-- WHAT THE TASK REQUIRES --
Your job is to retype all of the data word for word, leaving every image out.

-- COLLECTED MATERIAL --

* start *

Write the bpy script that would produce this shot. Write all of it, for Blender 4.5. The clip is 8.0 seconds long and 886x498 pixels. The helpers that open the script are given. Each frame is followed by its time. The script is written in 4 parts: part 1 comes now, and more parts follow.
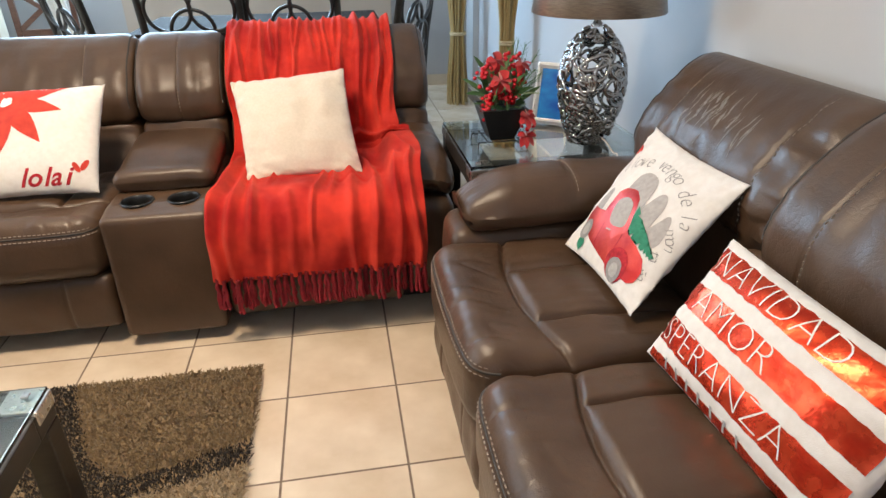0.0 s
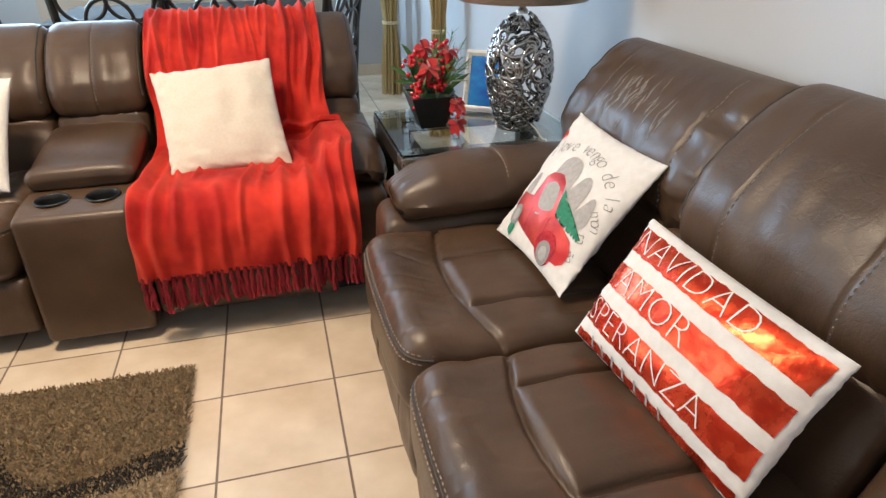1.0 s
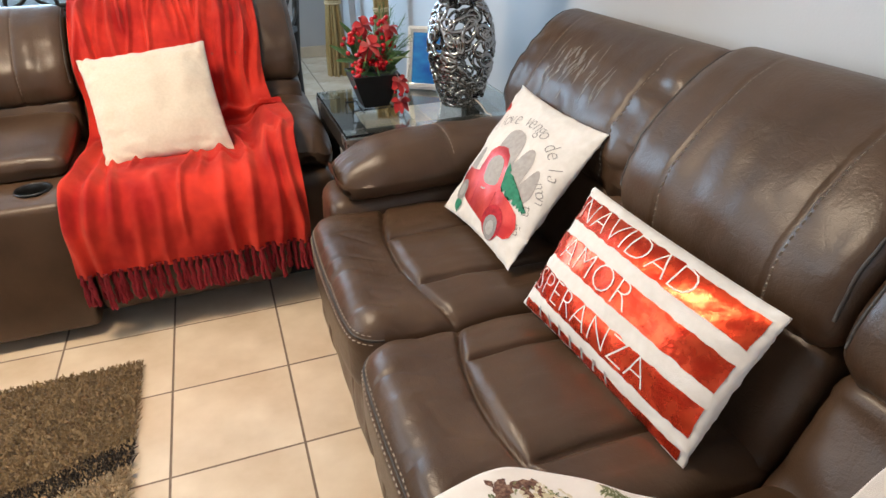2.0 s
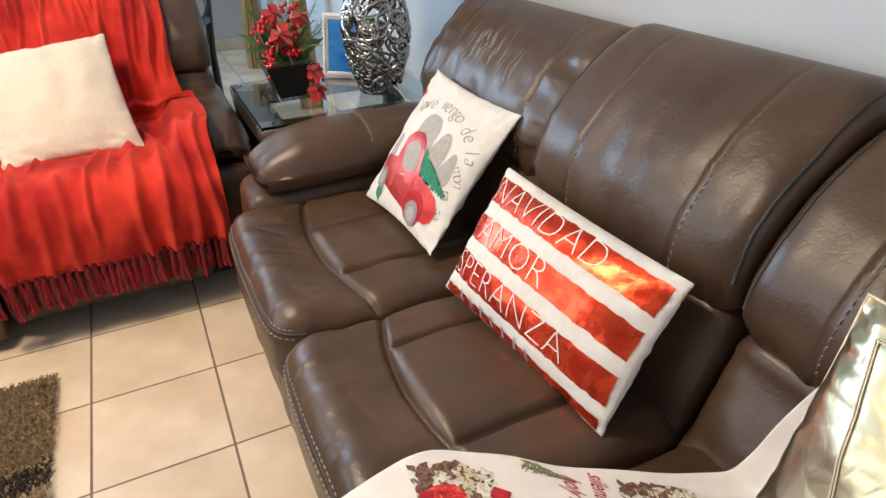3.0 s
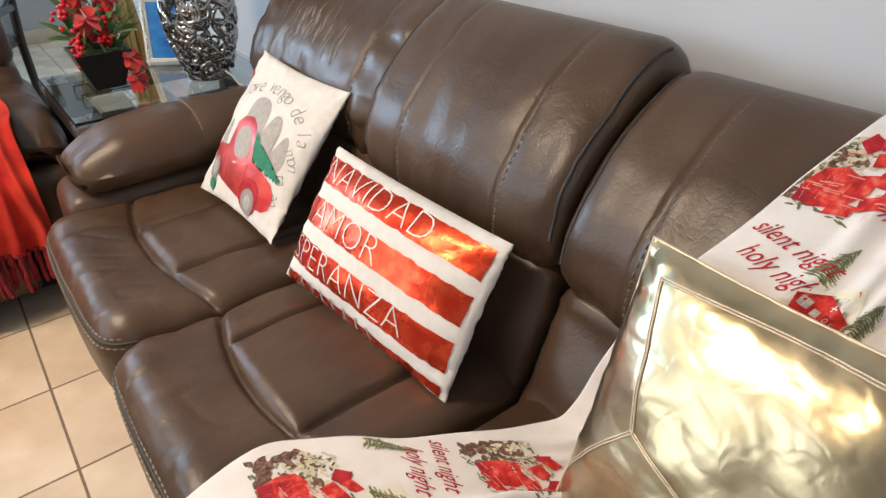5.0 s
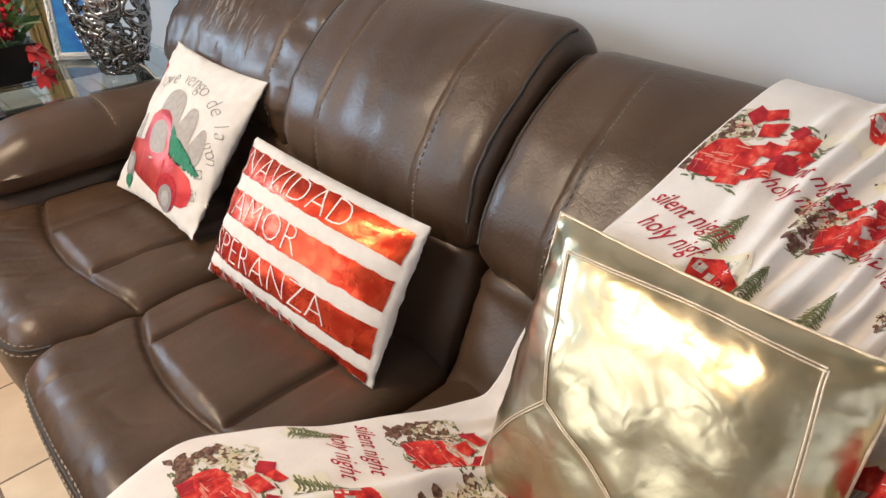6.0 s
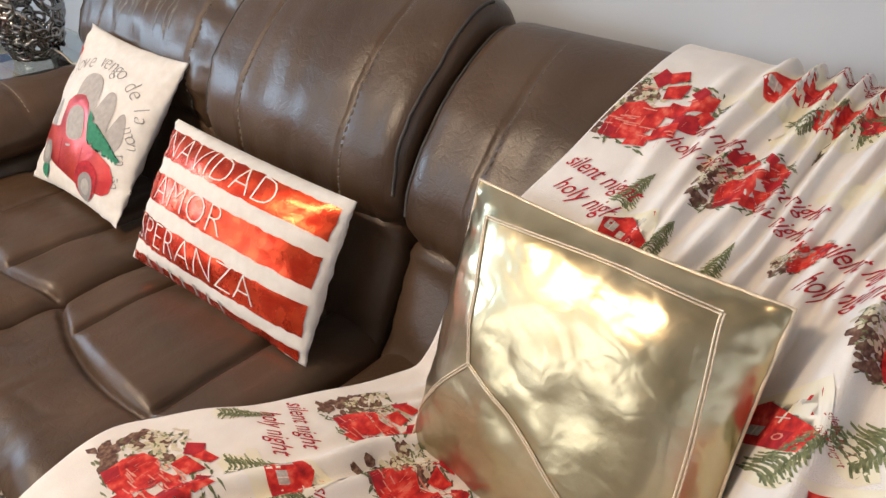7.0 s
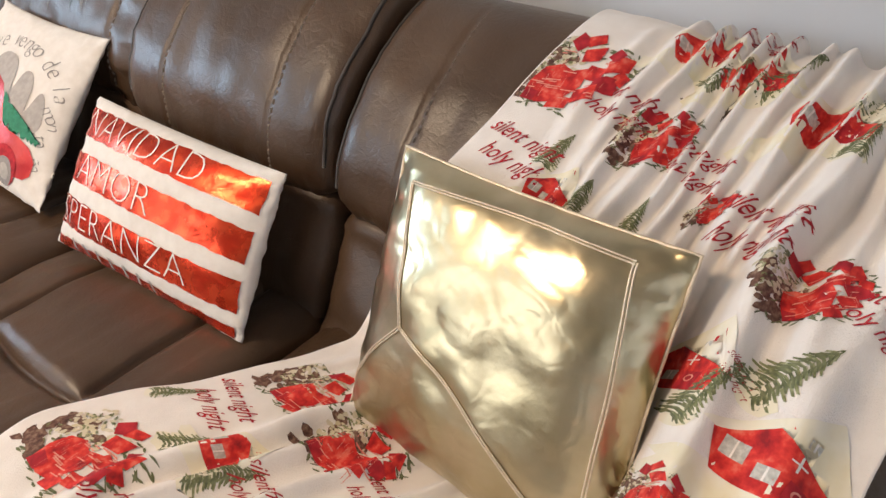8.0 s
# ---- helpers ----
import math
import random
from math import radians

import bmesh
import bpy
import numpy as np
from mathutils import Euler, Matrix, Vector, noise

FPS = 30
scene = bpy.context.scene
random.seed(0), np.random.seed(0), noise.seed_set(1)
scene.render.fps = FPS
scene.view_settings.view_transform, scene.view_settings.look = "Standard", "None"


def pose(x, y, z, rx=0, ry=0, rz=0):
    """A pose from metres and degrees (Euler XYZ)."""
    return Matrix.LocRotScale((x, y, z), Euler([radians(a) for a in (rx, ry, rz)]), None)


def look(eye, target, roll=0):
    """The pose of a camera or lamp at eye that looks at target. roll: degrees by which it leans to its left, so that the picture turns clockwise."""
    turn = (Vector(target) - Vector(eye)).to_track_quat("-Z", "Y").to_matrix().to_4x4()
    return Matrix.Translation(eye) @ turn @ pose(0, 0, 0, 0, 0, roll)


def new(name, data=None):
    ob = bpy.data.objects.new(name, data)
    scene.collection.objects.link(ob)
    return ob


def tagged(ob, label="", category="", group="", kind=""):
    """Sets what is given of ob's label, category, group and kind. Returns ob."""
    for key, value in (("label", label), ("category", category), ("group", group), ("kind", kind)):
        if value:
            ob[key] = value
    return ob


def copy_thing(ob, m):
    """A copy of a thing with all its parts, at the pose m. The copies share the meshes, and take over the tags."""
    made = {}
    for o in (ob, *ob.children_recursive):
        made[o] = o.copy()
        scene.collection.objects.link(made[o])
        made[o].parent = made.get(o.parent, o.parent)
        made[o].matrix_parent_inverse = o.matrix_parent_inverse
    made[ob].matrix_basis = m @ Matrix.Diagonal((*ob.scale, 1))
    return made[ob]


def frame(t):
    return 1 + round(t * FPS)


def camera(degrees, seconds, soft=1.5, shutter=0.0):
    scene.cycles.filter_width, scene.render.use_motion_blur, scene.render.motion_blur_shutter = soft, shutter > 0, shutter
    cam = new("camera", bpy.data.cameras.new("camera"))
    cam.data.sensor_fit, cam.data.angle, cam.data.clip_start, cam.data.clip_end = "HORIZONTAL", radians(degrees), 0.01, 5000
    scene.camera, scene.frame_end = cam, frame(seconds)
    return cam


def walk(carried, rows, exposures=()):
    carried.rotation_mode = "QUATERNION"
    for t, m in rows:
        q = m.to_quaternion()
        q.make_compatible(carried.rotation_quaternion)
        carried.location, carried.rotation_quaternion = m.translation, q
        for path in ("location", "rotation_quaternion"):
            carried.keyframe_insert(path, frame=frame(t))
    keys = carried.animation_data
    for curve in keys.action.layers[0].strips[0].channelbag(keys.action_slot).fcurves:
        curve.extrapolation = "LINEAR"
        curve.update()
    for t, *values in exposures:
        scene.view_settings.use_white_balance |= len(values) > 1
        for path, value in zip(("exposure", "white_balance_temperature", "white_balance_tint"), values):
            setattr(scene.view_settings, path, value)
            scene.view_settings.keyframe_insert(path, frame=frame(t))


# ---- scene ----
cam = camera(70.4, 8.0)
PATH = [
    (0, (0.234, -1.57, 1.267), (0.52, 0.192, 0.364), -0.9),
    (0.5, (0.255, -1.574, 1.262), (0.62, 0.163, 0.341), -1.0),
    (1, (0.268, -1.577, 1.259), (0.721, 0.135, 0.329), -0.4),
    (1.5, (0.28, -1.578, 1.252), (0.786, 0.103, 0.294), -0.7),
    (3, (0.338, -1.595, 1.232), (1.074, -0.035, 0.219), -1.4),
    (3.5, (0.363, -1.603, 1.227), (1.187, -0.097, 0.201), -1.0),
    (4, (0.381, -1.613, 1.223), (1.287, -0.164, 0.184), -0.9),
    (4.5, (0.399, -1.623, 1.22), (1.37, -0.228, 0.165), -0.9),
    (6, (0.439, -1.671, 1.209), (1.598, -0.456, 0.121), -0.1),
    (6.5, (0.446, -1.692, 1.199), (1.652, -0.54, 0.096), 0.1),
    (7, (0.451, -1.71, 1.193), (1.703, -0.624, 0.073), 0.5),
    (7.5, (0.455, -1.728, 1.187), (1.749, -0.709, 0.054), 1.1),
    (8, (0.457, -1.746, 1.178), (1.778, -0.793, 0.018), 1.4),
]
walk(cam, [(t, look(eye, target, roll)) for t, eye, target, roll in PATH], [(0.0, 0.02, 6500, 10), (3.5, 0.08, 6500, 10), (6.0, 0.10, 6700, 12), (8.0, -0.05, 6900, 14)])

# ---- world and light ----
world = bpy.data.worlds.new("world")
scene.world = world
world.use_nodes = True
wn = world.node_tree
sky = wn.nodes.new("ShaderNodeTexSky")
sky.sky_type, sky.sun_disc = "NISHITA", False
sky.sun_elevation, sky.sun_rotation = radians(48), radians(200)
wn.links.new(sky.outputs[0], wn.nodes["Background"].inputs[0])
wn.nodes["Background"].inputs[1].default_value = 0.12


def area(name, m, sx, sy, watts, colour):
    la = bpy.data.lights.new(name, "AREA")
    la.shape, la.size, la.size_y, la.energy, la.color = "RECTANGLE", sx, sy, watts, colour
    ob = new(name, la)
    ob.matrix_world = m
    return ob


FAR_Y, LEFT_X, WALL_X, NEAR_Y, CEIL = 4.25, -3.0, 1.42, -3.4, 2.6
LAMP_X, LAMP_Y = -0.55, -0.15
# daylight in the far window, in the left-hand window; added fill behind the camera
area("far_window_light", look((-1.3, FAR_Y - 0.06, 1.65), (-0.2, 0.0, 0.6)), 1.9, 1.25, 165, (0.50, 0.75, 1.0))
area("left_window_light", look((LEFT_X + 0.06, 1.0, 1.6), (0.7, -0.2, 0.6)), 2.2, 1.3, 40, (0.86, 0.94, 1.0))
area("near_fill_light", look((-0.6, NEAR_Y + 0.06, 1.6), (0.3, 0.0, 0.5)), 2.0, 1.3, 3, (0.95, 0.97, 1.0))
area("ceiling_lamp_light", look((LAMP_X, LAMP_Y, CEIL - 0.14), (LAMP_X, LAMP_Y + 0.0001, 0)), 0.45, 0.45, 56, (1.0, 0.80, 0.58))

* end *

-- SOLUTION TO THIS TASK --
Write the bpy script that would produce this shot. Write all of it, for Blender 4.5. The clip is 8.0 seconds long and 886x498 pixels. The helpers that open the script are given. Each frame is followed by its time. The script is written in 4 parts: part 1 comes now, and more parts follow.
0.0 s
1.0 s
2.0 s
3.0 s
5.0 s
6.0 s
7.0 s
8.0 s
# ---- helpers ----
import math
import random
from math import radians

import bmesh
import bpy
import numpy as np
from mathutils import Euler, Matrix, Vector, noise

FPS = 30
scene = bpy.context.scene
random.seed(0), np.random.seed(0), noise.seed_set(1)
scene.render.fps = FPS
scene.view_settings.view_transform, scene.view_settings.look = "Standard", "None"


def pose(x, y, z, rx=0, ry=0, rz=0):
    """A pose from metres and degrees (Euler XYZ)."""
    return Matrix.LocRotScale((x, y, z), Euler([radians(a) for a in (rx, ry, rz)]), None)


def look(eye, target, roll=0):
    """The pose of a camera or lamp at eye that looks at target. roll: degrees by which it leans to its left, so that the picture turns clockwise."""
    turn = (Vector(target) - Vector(eye)).to_track_quat("-Z", "Y").to_matrix().to_4x4()
    return Matrix.Translation(eye) @ turn @ pose(0, 0, 0, 0, 0, roll)


def new(name, data=None):
    ob = bpy.data.objects.new(name, data)
    scene.collection.objects.link(ob)
    return ob


def tagged(ob, label="", category="", group="", kind=""):
    """Sets what is given of ob's label, category, group and kind. Returns ob."""
    for key, value in (("label", label), ("category", category), ("group", group), ("kind", kind)):
        if value:
            ob[key] = value
    return ob


def copy_thing(ob, m):
    """A copy of a thing with all its parts, at the pose m. The copies share the meshes, and take over the tags."""
    made = {}
    for o in (ob, *ob.children_recursive):
        made[o] = o.copy()
        scene.collection.objects.link(made[o])
        made[o].parent = made.get(o.parent, o.parent)
        made[o].matrix_parent_inverse = o.matrix_parent_inverse
    made[ob].matrix_basis = m @ Matrix.Diagonal((*ob.scale, 1))
    return made[ob]


def frame(t):
    return 1 + round(t * FPS)


def camera(degrees, seconds, soft=1.5, shutter=0.0):
    scene.cycles.filter_width, scene.render.use_motion_blur, scene.render.motion_blur_shutter = soft, shutter > 0, shutter
    cam = new("camera", bpy.data.cameras.new("camera"))
    cam.data.sensor_fit, cam.data.angle, cam.data.clip_start, cam.data.clip_end = "HORIZONTAL", radians(degrees), 0.01, 5000
    scene.camera, scene.frame_end = cam, frame(seconds)
    return cam


def walk(carried, rows, exposures=()):
    carried.rotation_mode = "QUATERNION"
    for t, m in rows:
        q = m.to_quaternion()
        q.make_compatible(carried.rotation_quaternion)
        carried.location, carried.rotation_quaternion = m.translation, q
        for path in ("location", "rotation_quaternion"):
            carried.keyframe_insert(path, frame=frame(t))
    keys = carried.animation_data
    for curve in keys.action.layers[0].strips[0].channelbag(keys.action_slot).fcurves:
        curve.extrapolation = "LINEAR"
        curve.update()
    for t, *values in exposures:
        scene.view_settings.use_white_balance |= len(values) > 1
        for path, value in zip(("exposure", "white_balance_temperature", "white_balance_tint"), values):
            setattr(scene.view_settings, path, value)
            scene.view_settings.keyframe_insert(path, frame=frame(t))


# ---- scene ----
cam = camera(70.4, 8.0)
PATH = [
    (0, (0.234, -1.57, 1.267), (0.52, 0.192, 0.364), -0.9),
    (0.5, (0.255, -1.574, 1.262), (0.62, 0.163, 0.341), -1.0),
    (1, (0.268, -1.577, 1.259), (0.721, 0.135, 0.329), -0.4),
    (1.5, (0.28, -1.578, 1.252), (0.786, 0.103, 0.294), -0.7),
    (3, (0.338, -1.595, 1.232), (1.074, -0.035, 0.219), -1.4),
    (3.5, (0.363, -1.603, 1.227), (1.187, -0.097, 0.201), -1.0),
    (4, (0.381, -1.613, 1.223), (1.287, -0.164, 0.184), -0.9),
    (4.5, (0.399, -1.623, 1.22), (1.37, -0.228, 0.165), -0.9),
    (6, (0.439, -1.671, 1.209), (1.598, -0.456, 0.121), -0.1),
    (6.5, (0.446, -1.692, 1.199), (1.652, -0.54, 0.096), 0.1),
    (7, (0.451, -1.71, 1.193), (1.703, -0.624, 0.073), 0.5),
    (7.5, (0.455, -1.728, 1.187), (1.749, -0.709, 0.054), 1.1),
    (8, (0.457, -1.746, 1.178), (1.778, -0.793, 0.018), 1.4),
]
walk(cam, [(t, look(eye, target, roll)) for t, eye, target, roll in PATH], [(0.0, 0.02, 6500, 10), (3.5, 0.08, 6500, 10), (6.0, 0.10, 6700, 12), (8.0, -0.05, 6900, 14)])

# ---- world and light ----
world = bpy.data.worlds.new("world")
scene.world = world
world.use_nodes = True
wn = world.node_tree
sky = wn.nodes.new("ShaderNodeTexSky")
sky.sky_type, sky.sun_disc = "NISHITA", False
sky.sun_elevation, sky.sun_rotation = radians(48), radians(200)
wn.links.new(sky.outputs[0], wn.nodes["Background"].inputs[0])
wn.nodes["Background"].inputs[1].default_value = 0.12


def area(name, m, sx, sy, watts, colour):
    la = bpy.data.lights.new(name, "AREA")
    la.shape, la.size, la.size_y, la.energy, la.color = "RECTANGLE", sx, sy, watts, colour
    ob = new(name, la)
    ob.matrix_world = m
    return ob


FAR_Y, LEFT_X, WALL_X, NEAR_Y, CEIL = 4.25, -3.0, 1.42, -3.4, 2.6
LAMP_X, LAMP_Y = -0.55, -0.15
# daylight in the far window, in the left-hand window; added fill behind the camera
area("far_window_light", look((-1.3, FAR_Y - 0.06, 1.65), (-0.2, 0.0, 0.6)), 1.9, 1.25, 165, (0.50, 0.75, 1.0))
area("left_window_light", look((LEFT_X + 0.06, 1.0, 1.6), (0.7, -0.2, 0.6)), 2.2, 1.3, 40, (0.86, 0.94, 1.0))
area("near_fill_light", look((-0.6, NEAR_Y + 0.06, 1.6), (0.3, 0.0, 0.5)), 2.0, 1.3, 3, (0.95, 0.97, 1.0))
area("ceiling_lamp_light", look((LAMP_X, LAMP_Y, CEIL - 0.14), (LAMP_X, LAMP_Y + 0.0001, 0)), 0.45, 0.45, 56, (1.0, 0.80, 0.58))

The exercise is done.